The easiest way to install PostgreSQL for Mac is with a prebuilt Postgres installation, like Postgres.app.

Alternatively, you may use Homebrew:

brew install postgres
brew services start postgresql

GNU/Linux

The version of PostgreSQL provided in most distros' repositories should be adequate and can be installed through your distro's package manager.

Ubuntu 16.04:

sudo apt-get update
sudo apt-get install postgresql

Arch Linux:

sudo pacman -S postgresql
sudo -u postgres initdb --locale $LANG -E UTF8 -D '/var/lib/postgres/data'
sudo systemctl start postgresql.service

Postgres setup

Once PostgreSQL is installed and running, you can create the database you'll use locally for this app.

As a user with Postgres database privileges:

createdb cjpdb

The name of the database (e.g., cjpdb) may be anything you choose, but keep track of what you name it along with the user and password we're about to create. You'll need these for setting up your virtual environment.

Create the Postgres user and give it a password:

createuser --interactive --pwprompt

Finally, grant privileges on the database you just created to the user you just created. For instance, if we created database cjpdb and the user cjpuser:

psql -d postgres -c "GRANT ALL ON DATABASE cjpdb TO cjpuser;"

Setup Environment Variables

Certain settings are read from environment variables. There are two ways you can set variables: 1) Use a .env file in the root directory; 2) setup a python virtual environment and use virtualenv's postactivate and predeactivate hooks. Both methods are detailed below.

Create a .env environment variable file

An example .env file is provided. You should copy it:

cp .env-example .env

Then, you can edit the file in your preferred editor.

Create a python virtual environment

Alternatively, you can create a virtual environment to house the environment variables and the app's dependencies.

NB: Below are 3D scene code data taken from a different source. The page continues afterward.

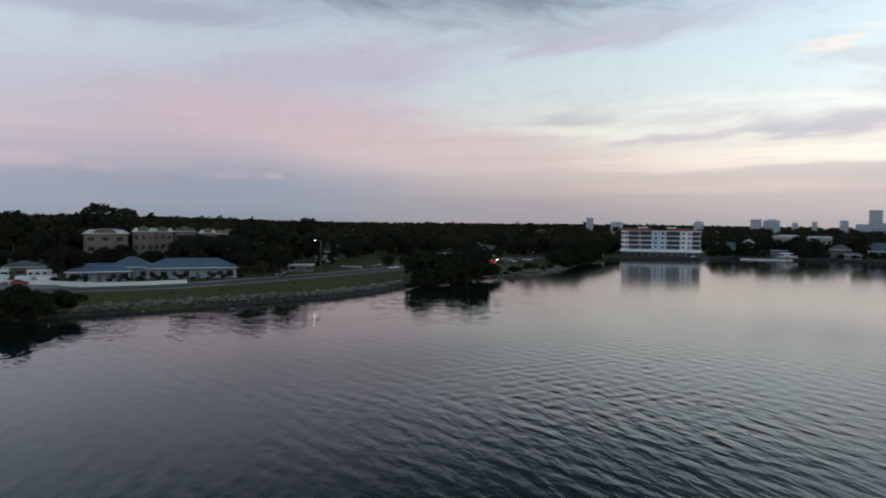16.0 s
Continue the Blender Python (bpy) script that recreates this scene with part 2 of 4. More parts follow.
# cream streaks over the south
sky = cloud(sky, -27.5, 13.35, 7.5, 0.32, -0.08, CREAM, 0.7, 0.8, 1.8, n_flat)
sky = cloud(sky, -39.6, 13.1, 1.8, 0.26, 0.0, (0.89, 0.85, 0.81), 0.7, 0.7, 1.4, n_flat)
sky = cloud(sky, -22, 14.3, 9, 0.9, -0.05, (0.84, 0.85, 0.85), 0.6, 0.7, 2.0, n_down)
sky = cloud(sky, -39, 5.6, 11, 0.75, 0.0, (0.91, 0.885, 0.83), 0.85, 0.5, 3.6, n_flat)
sky = cloud(sky, -52, 5.2, 8, 0.65, 0.0, (0.91, 0.865, 0.815), 0.75, 0.5, 3.6, n_flat)
sky = cloud(sky, -54, 7.7, 9, 0.5, 0.02, (0.91, 0.905, 0.87), 0.7, 0.6, 2.4, n_up)
sky = cloud(sky, -43, 9.0, 10, 0.8, 0.0, (0.88, 0.895, 0.875), 0.6, 0.7, 1.8, n_flat)
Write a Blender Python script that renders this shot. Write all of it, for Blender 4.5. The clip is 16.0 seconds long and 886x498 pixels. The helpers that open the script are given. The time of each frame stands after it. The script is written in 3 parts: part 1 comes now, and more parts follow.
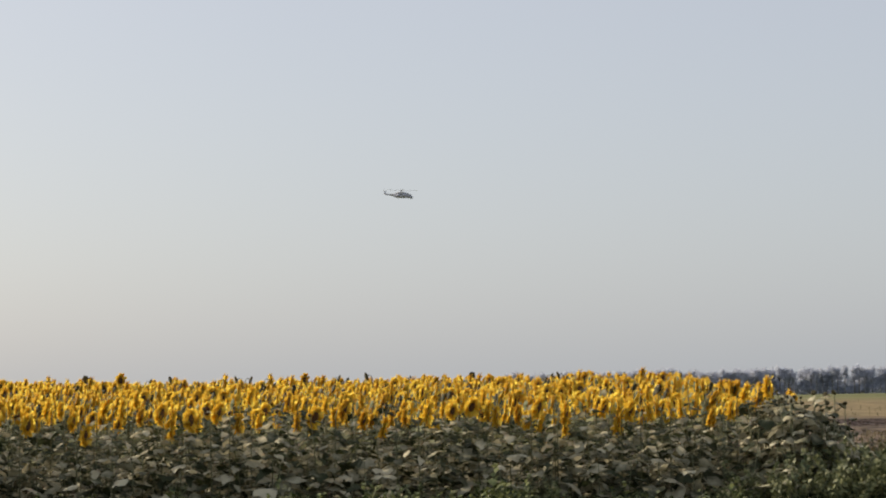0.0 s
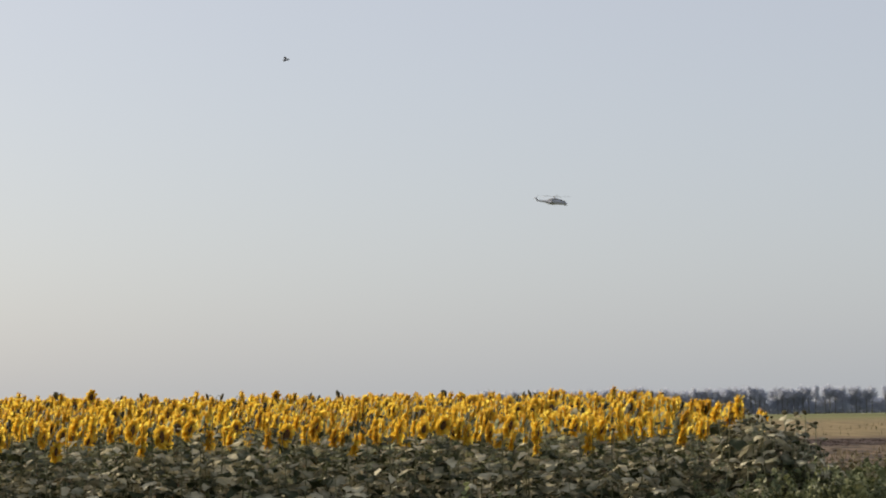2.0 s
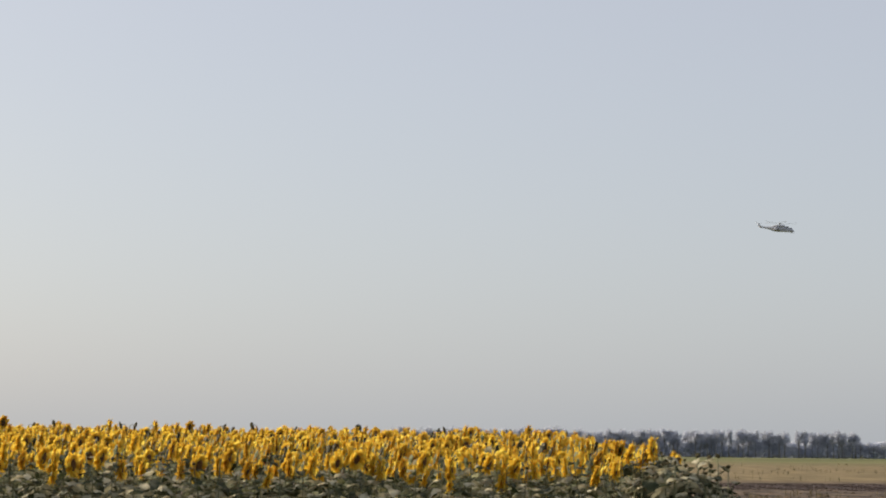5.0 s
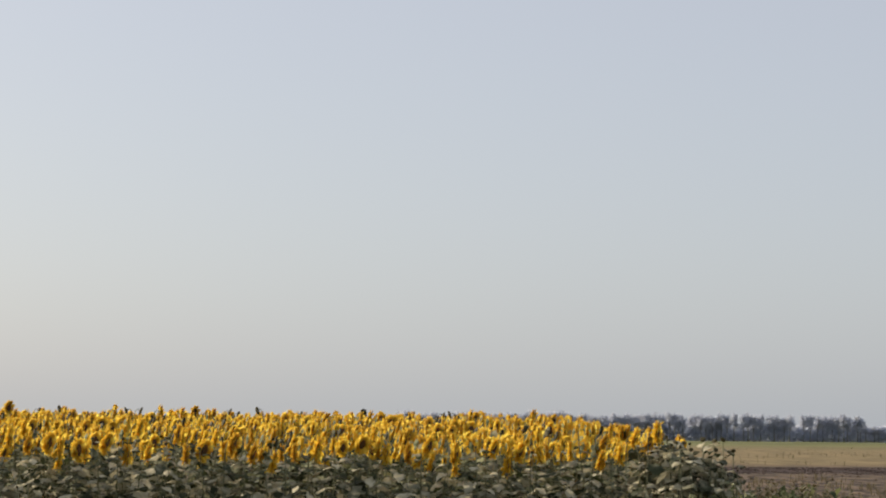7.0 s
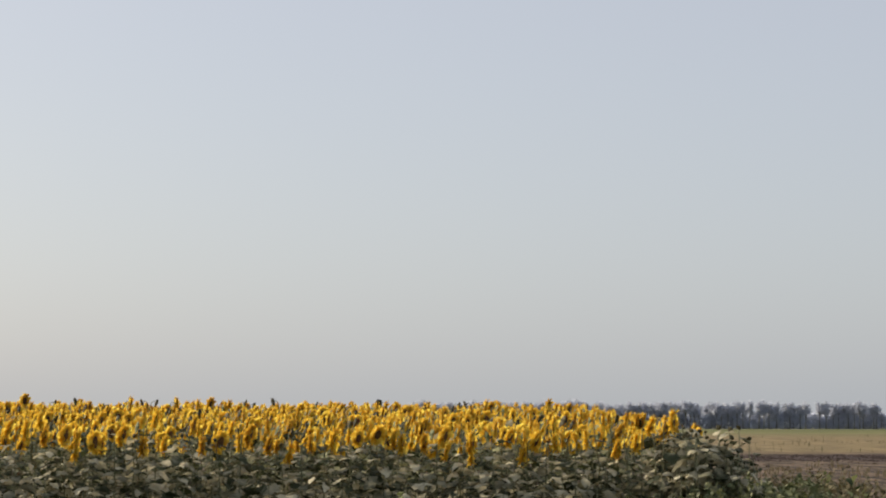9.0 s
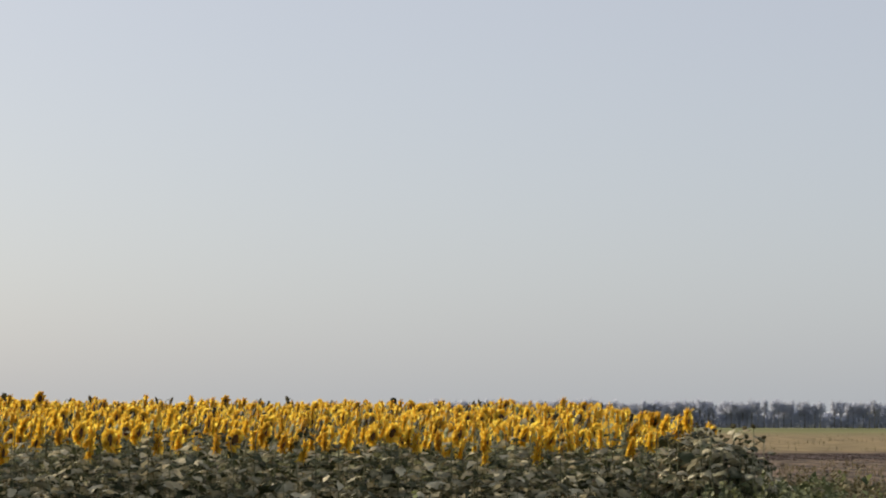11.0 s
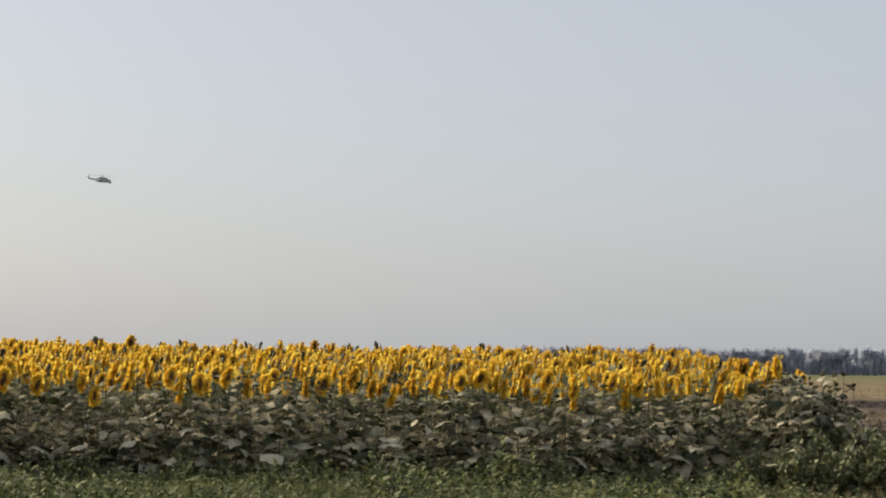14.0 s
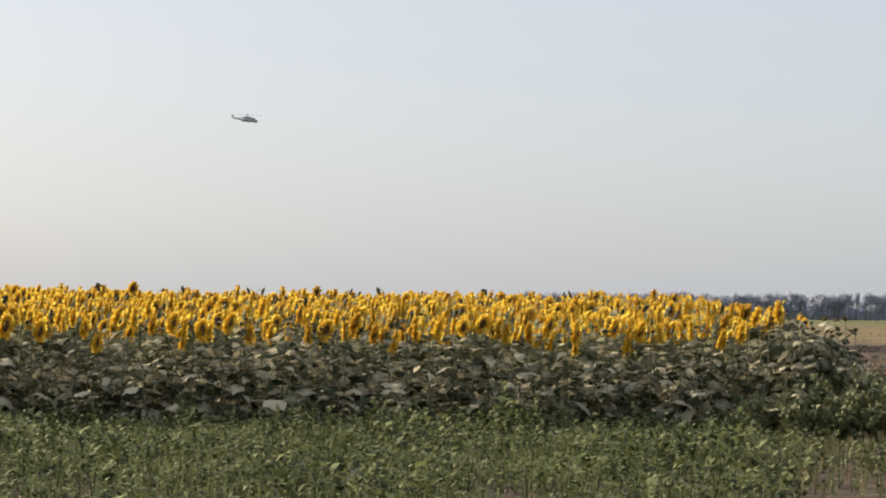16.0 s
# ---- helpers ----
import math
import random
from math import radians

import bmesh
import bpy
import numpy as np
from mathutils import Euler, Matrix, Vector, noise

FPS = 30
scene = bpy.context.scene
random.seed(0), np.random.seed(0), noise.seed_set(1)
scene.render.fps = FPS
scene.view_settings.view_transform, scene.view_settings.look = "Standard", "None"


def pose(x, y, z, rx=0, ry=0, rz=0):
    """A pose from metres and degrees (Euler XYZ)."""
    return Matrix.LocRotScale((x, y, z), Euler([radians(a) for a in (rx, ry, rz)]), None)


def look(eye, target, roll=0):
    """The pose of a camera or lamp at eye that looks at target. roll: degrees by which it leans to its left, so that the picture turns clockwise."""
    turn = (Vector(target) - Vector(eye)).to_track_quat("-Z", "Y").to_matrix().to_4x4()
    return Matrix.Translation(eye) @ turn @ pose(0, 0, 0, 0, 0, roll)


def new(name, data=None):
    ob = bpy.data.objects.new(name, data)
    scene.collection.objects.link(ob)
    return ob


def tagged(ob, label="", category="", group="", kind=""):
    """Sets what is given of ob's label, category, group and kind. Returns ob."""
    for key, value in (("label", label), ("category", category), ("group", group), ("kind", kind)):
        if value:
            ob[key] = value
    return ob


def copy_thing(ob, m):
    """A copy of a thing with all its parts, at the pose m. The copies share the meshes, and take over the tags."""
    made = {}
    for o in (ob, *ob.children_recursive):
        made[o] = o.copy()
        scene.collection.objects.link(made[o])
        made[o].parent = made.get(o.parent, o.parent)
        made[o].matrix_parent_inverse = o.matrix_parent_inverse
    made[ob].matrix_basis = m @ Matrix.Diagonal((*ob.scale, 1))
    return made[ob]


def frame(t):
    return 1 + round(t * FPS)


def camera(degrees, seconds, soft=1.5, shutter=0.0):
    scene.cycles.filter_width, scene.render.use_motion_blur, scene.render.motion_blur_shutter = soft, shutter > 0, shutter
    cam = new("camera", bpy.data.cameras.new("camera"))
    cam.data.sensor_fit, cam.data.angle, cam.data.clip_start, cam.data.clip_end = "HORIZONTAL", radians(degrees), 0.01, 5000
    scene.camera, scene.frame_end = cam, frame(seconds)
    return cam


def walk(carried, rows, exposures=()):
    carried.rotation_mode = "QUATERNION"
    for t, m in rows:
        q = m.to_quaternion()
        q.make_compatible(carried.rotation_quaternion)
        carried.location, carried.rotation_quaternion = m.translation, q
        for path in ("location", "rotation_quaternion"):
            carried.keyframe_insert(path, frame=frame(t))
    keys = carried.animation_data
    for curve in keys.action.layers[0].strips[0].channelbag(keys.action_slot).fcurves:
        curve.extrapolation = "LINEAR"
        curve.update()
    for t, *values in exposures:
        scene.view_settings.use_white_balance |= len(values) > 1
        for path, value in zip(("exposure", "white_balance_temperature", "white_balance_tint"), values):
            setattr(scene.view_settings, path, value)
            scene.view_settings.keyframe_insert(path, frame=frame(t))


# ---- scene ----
cam = camera(22.0, 16.0, soft=2.0)
EYE = 1.75
# seconds, yaw, pitch, lean: the camera is held in the hand and only turns
ROWS = [
    (0.0, 0.074, 3.704, 1.100),
    (0.5, 0.297, 3.344, 1.243),
    (1.0, -0.254, 3.205, 1.429),
    (1.5, -0.768, 3.426, 1.813),
    (2.0, -0.644, 4.144, 0.837),
    (2.5, -1.209, 4.536, 0.083),
    (3.0, -1.711, 4.540, -0.220),
    (3.5, -2.152, 4.819, -0.371),
    (4.0, -2.495, 5.034, -0.416),
    (6.5, -2.905, 4.903, -0.644),
    (7.0, -2.662, 4.639, -0.482),
    (7.5, -2.522, 4.458, -0.386),
    (8.0, -2.449, 4.428, -0.232),
    (10.5, -2.123, 4.320, -0.012),
    (11.0, -1.910, 4.342, -0.165),
    (11.5, -1.388, 4.272, -0.503),
    (12.0, -0.435, 3.353, -0.817),
    (12.5, 0.443, 3.329, -0.273),
    (13.0, 0.574, 2.990, -0.264),
    (13.5, 0.581, 3.031, -0.360),
    (14.0, 0.302, 2.964, -0.491),
    (14.5, 0.394, 2.891, -0.490),
    (15.0, 0.502, 2.198, -1.001),
    (15.5, -0.541, 2.647, -1.714),
    (16.0, 0.358, 1.602, -0.364),
]
EXPOSURES = [(0.0, 0.0), (7.0, 0.02), (12.0, 0.0), (14.5, 0.0), (15.0, 0.10), (15.5, 0.08), (16.0, 0.24)]
walk(cam, [(t, pose(0, 0, EYE, 90 + pitch, lean, yaw)) for t, yaw, pitch, lean in ROWS], EXPOSURES)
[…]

If not already installed, install python's virtualenv and virtualenvwrapper:

pip install virtualenv virtualenvwrapper
mkdir ~/.virtualenvs

Add the following to your .bashrc file:

export WORKON_HOME=~/.virtualenvs
source /usr/local/bin/virtualenvwrapper.sh

Find out the path to your python installation:

which python

Create your working environment, naming it whatever you'd like (e.g., cjp_dev), where usr/local/bin/python is whatever path the previous command returned:

mkvirtualenv --python=/usr/local/bin/python cjp_dev

You may now use workon cjp_dev and deactivate to activate and deactivate the virtual environment. Setup hooks so that when the virtual environment is activated, the proper environment variables will be set. Be sure to substitute cjp_dev, cjpdb, cjpuser, and cjppassword with your setup. You can also generate a unique secret key with something like this Django Secret Key Generator

Add the following to ~/.virtualenvs/cjp_dev/bin/postactivate:

export DJANGO_SETTINGS_MODULE="cjp.settings.local"
export DATABASE_NAME="cjpdb"
export DATABASE_USER="cjpuser"
export DATABASE_PASSWORD="cjppassword"
export SECRET_KEY='#&ubnzmo6$-0nk7i&hmii=e$7y-)nv+bm#&ps)6eq@!k+n-nq5'

To make sure these variables are unset upon deactivating the virtual environment, add the following to ~/.virtualenvs/cjp_dev/bin/predeactivate:

unset DJANGO_SETTINGS_MODULE
unset DATABASE_NAME
unset DATABASE_USER
unset DATABASE_PASSWORD
unset SECRET_KEY

Install Dependencies

With the environment variables set, we're now ready to install the necessary dependencies:

pip install -r requirements.txt

Initialize Django models and start server

./manage.py migrate
./manage.py loaddata category news_source
./manage.py runserver

Running news scrapers

./manage.py runscrapers

To run a single scraper, enter the scraper name as an argument, e.g.:

./manage.py runscrapers crains

Deployment

CLI setup

The app runs on AWS Elastic Beanstalk. In order to manage the production app, a project maintainer must grant you an AWS login and access key.

The Elastic Beanstalk CLI is separate from the main AWS CLI. Install it as described in the docs.

The most reliable way to configure your credentials is to set the key ID and secret as environment variables. If you use a different AWS account normally, you can create a file that sets the envvars to the CJP account, and only source the file when working on the project.

Create a file cjp-aws.env with the following lines, or add them to your shell configuration. Make sure that these values don't get checked into version control!

export AWS_ACCESS_KEY_ID=XXXXXXXXXXXXXX
export AWS_SECRET_ACCESS_KEY=XXXXXXXXXXXXXXXXXXXXXXXXXXXXXXXXXXXXXXXXXXXXX

If you create a standalone file, you can enable the CJP credentials in your current terminal session with source cjp-aws.env.

Test that you have the CLI configured correctly by running the following from the chicago-justice project directory:

eb status

Deploying

To deploy to production, run eb deploy from the project directory. It will deploy whatever is on your local filesystem, even if it isn't checked into git. To maintain consistency between production and git, it's recommended to merge changes to master and then git checkout master && git pull before deploying.

Elastic Beanstalk will run any database migrations as part of the deployment. You can check on the status of the deployment with eb status, or eb logs for the most recent logs from various important logfiles.

Environment variables can also be configured with the CLI or from the AWS web interface.